*PROBLEM:* Return all lines below containing the word "part".

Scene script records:

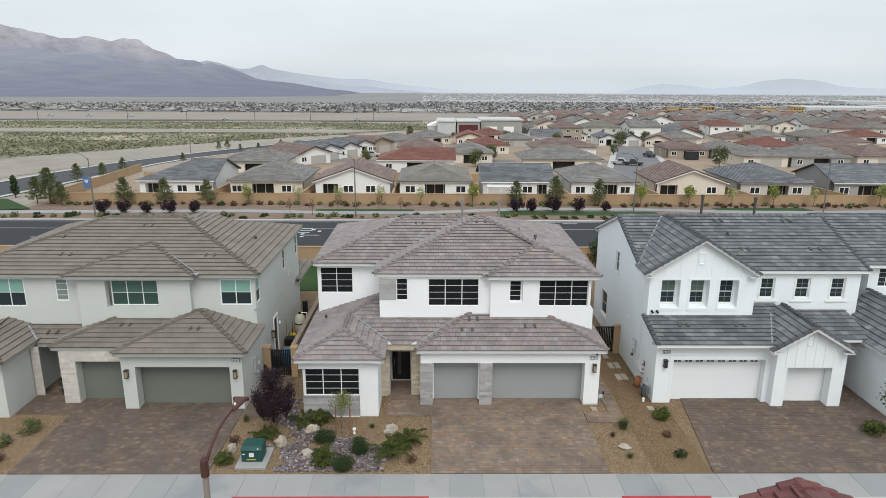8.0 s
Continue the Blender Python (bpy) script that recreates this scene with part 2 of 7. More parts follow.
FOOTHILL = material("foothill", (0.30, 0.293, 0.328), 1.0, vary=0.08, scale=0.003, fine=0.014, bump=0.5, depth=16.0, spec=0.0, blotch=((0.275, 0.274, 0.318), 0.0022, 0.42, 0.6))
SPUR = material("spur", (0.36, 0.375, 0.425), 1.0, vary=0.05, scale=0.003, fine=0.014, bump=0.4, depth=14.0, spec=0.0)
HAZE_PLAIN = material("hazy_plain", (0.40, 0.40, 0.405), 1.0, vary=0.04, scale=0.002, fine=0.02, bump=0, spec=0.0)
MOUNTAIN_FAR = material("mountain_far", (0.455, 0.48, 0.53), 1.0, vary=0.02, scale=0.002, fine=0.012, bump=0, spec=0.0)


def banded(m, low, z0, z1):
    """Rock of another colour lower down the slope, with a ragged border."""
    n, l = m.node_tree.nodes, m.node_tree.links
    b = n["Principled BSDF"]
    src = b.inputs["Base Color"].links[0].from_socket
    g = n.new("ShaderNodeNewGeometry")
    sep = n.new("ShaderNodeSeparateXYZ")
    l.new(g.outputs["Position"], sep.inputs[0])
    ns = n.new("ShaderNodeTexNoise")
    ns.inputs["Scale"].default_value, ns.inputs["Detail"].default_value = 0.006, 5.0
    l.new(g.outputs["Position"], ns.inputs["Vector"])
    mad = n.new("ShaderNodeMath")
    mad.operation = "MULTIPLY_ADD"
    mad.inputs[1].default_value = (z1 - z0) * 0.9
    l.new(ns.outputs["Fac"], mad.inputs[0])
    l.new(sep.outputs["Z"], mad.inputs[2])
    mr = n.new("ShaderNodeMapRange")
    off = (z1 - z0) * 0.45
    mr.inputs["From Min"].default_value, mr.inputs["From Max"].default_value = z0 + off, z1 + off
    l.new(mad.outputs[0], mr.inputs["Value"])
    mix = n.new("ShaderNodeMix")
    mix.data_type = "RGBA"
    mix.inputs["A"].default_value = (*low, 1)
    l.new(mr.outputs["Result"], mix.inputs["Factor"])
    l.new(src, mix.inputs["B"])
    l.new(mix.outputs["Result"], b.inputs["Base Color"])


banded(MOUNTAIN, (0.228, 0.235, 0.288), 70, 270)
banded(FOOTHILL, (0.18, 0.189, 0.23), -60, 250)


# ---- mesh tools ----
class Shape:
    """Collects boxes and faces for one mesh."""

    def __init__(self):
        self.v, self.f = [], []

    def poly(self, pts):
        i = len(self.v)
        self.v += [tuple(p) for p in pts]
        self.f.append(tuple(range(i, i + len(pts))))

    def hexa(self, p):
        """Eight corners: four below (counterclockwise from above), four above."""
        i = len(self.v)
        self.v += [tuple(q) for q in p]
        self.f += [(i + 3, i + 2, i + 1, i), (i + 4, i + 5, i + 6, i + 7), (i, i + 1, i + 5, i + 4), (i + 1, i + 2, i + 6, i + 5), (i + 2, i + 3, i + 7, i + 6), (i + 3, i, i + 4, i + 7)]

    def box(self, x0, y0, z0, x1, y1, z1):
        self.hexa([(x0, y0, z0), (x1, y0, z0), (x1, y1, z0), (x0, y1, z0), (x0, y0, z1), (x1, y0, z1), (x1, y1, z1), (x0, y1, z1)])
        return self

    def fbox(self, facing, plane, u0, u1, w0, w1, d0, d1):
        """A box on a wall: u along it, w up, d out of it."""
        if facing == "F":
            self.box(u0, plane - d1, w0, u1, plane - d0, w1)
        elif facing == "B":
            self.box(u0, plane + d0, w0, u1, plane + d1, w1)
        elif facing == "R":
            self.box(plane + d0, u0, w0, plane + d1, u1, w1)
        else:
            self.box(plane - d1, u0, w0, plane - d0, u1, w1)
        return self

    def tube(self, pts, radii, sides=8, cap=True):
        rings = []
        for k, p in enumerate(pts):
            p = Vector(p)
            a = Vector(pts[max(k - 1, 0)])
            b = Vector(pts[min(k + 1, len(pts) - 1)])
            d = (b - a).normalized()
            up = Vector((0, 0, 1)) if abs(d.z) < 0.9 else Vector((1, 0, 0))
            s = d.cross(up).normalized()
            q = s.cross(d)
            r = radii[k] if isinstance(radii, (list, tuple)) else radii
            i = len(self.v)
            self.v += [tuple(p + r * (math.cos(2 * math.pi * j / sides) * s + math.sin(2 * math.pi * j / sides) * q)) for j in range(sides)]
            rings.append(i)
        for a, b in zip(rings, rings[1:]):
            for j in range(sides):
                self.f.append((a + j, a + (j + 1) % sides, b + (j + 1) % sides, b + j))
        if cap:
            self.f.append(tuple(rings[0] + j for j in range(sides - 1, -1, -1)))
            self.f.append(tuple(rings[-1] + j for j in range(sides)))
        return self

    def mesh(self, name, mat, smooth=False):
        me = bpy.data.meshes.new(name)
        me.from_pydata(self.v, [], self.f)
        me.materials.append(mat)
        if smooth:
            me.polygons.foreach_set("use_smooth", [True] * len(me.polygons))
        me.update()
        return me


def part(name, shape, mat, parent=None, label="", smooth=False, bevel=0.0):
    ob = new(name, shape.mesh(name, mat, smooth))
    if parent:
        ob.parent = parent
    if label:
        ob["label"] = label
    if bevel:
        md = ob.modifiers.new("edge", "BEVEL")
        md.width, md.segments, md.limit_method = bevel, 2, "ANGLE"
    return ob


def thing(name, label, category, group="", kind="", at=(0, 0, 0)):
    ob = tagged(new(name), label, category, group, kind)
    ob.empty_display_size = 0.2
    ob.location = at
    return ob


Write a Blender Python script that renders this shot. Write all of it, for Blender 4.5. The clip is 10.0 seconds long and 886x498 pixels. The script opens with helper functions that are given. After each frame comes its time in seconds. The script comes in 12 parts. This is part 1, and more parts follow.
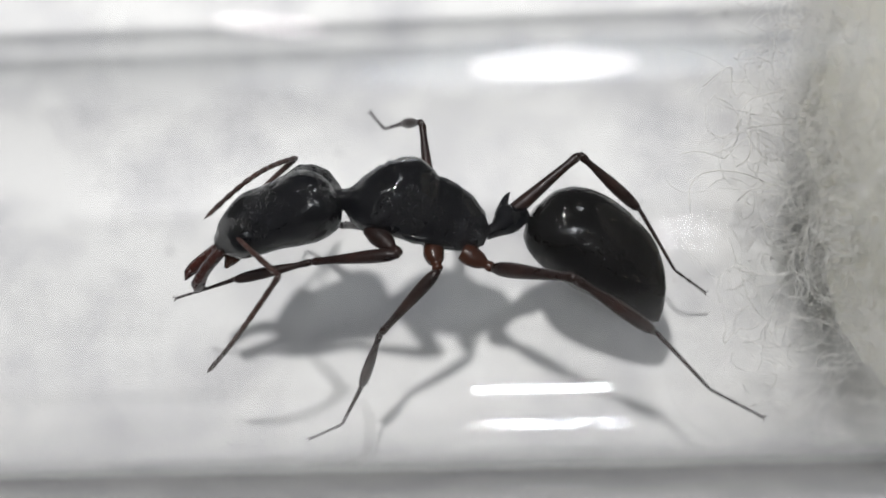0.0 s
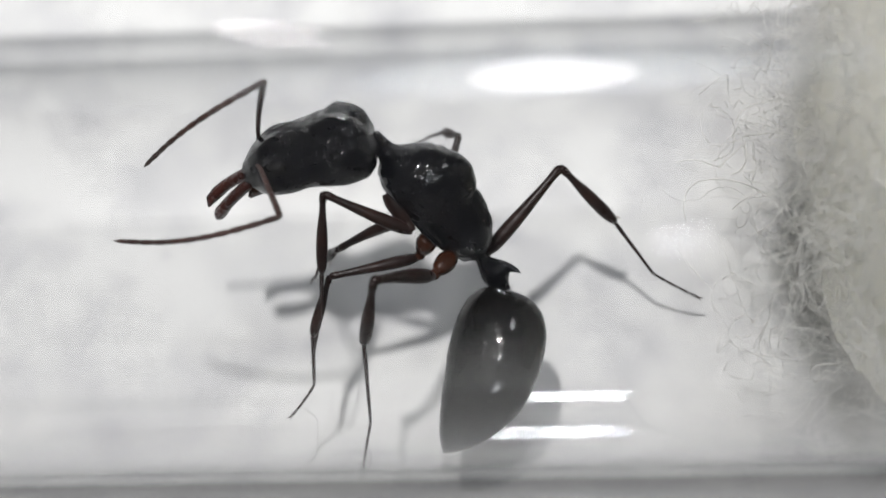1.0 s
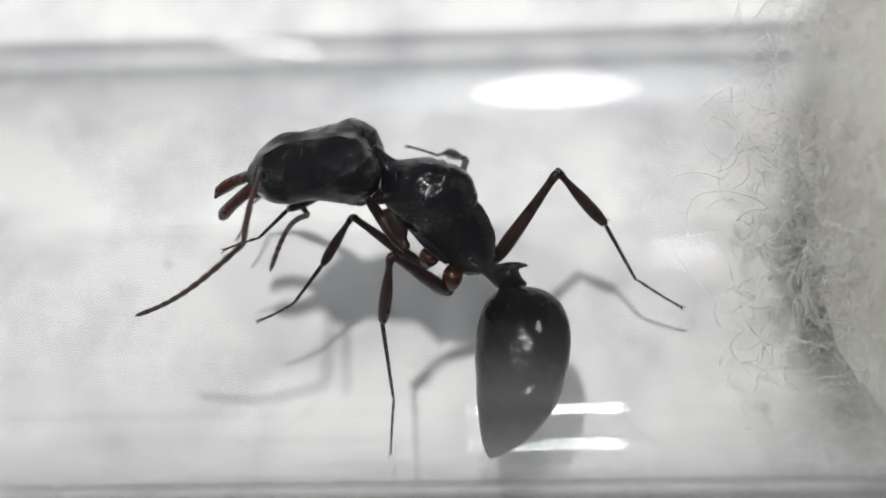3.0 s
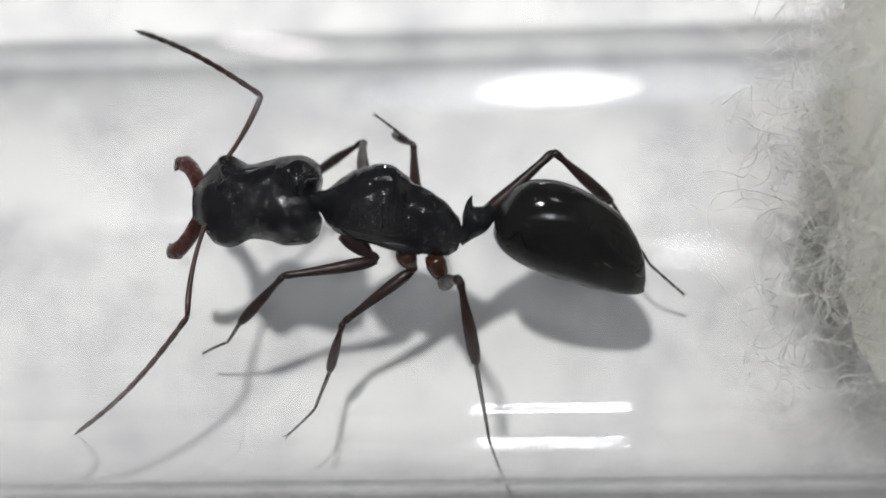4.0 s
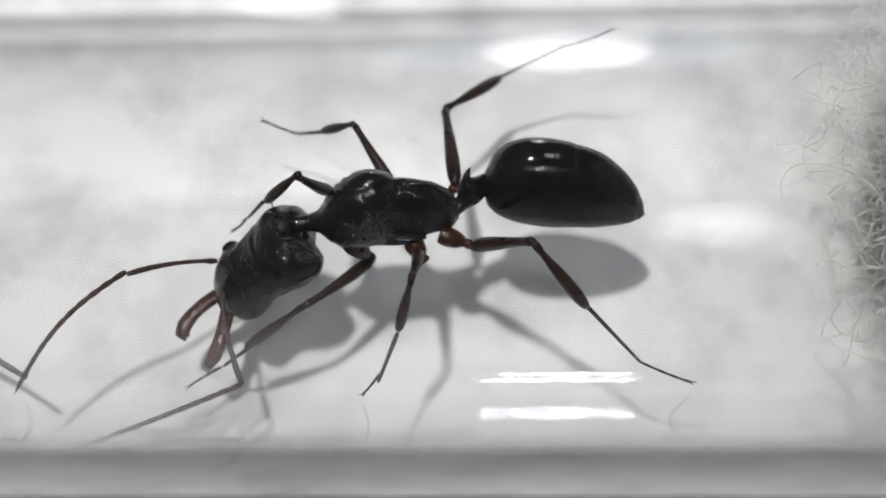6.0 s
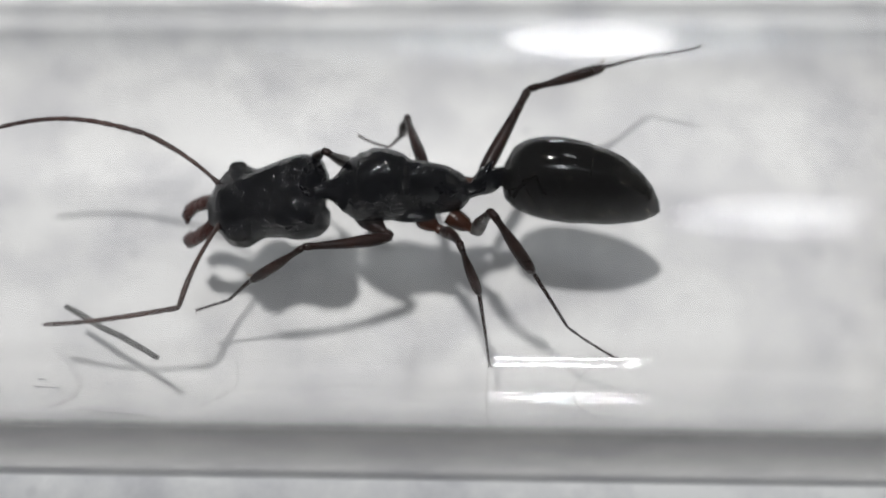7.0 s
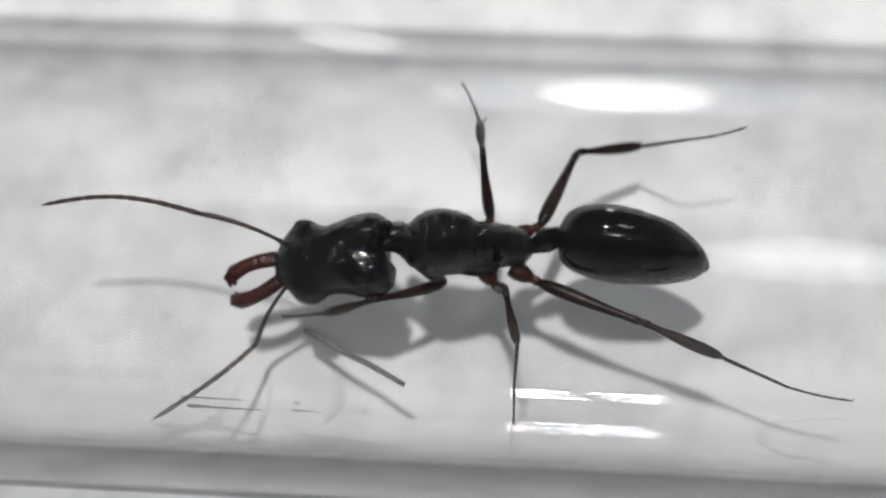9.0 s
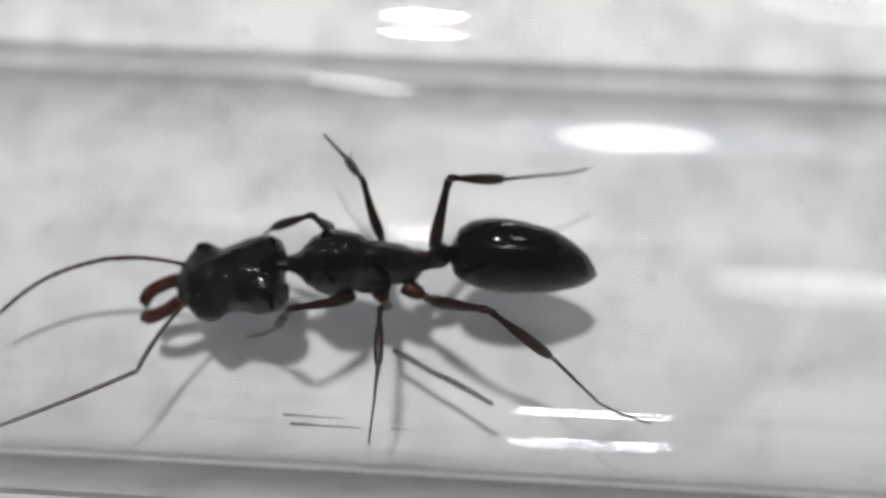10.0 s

*FULL OUTPUT:*
Continue the Blender Python (bpy) script that recreates this scene with part 2 of 7. More parts follow.
def part(name, shape, mat, parent=None, label="", smooth=False, bevel=0.0):
Write a Blender Python script that renders this shot. Write all of it, for Blender 4.5. The clip is 10.0 seconds long and 886x498 pixels. The script opens with helper functions that are given. After each frame comes its time in seconds. The script comes in 12 parts. This is part 1, and more parts follow.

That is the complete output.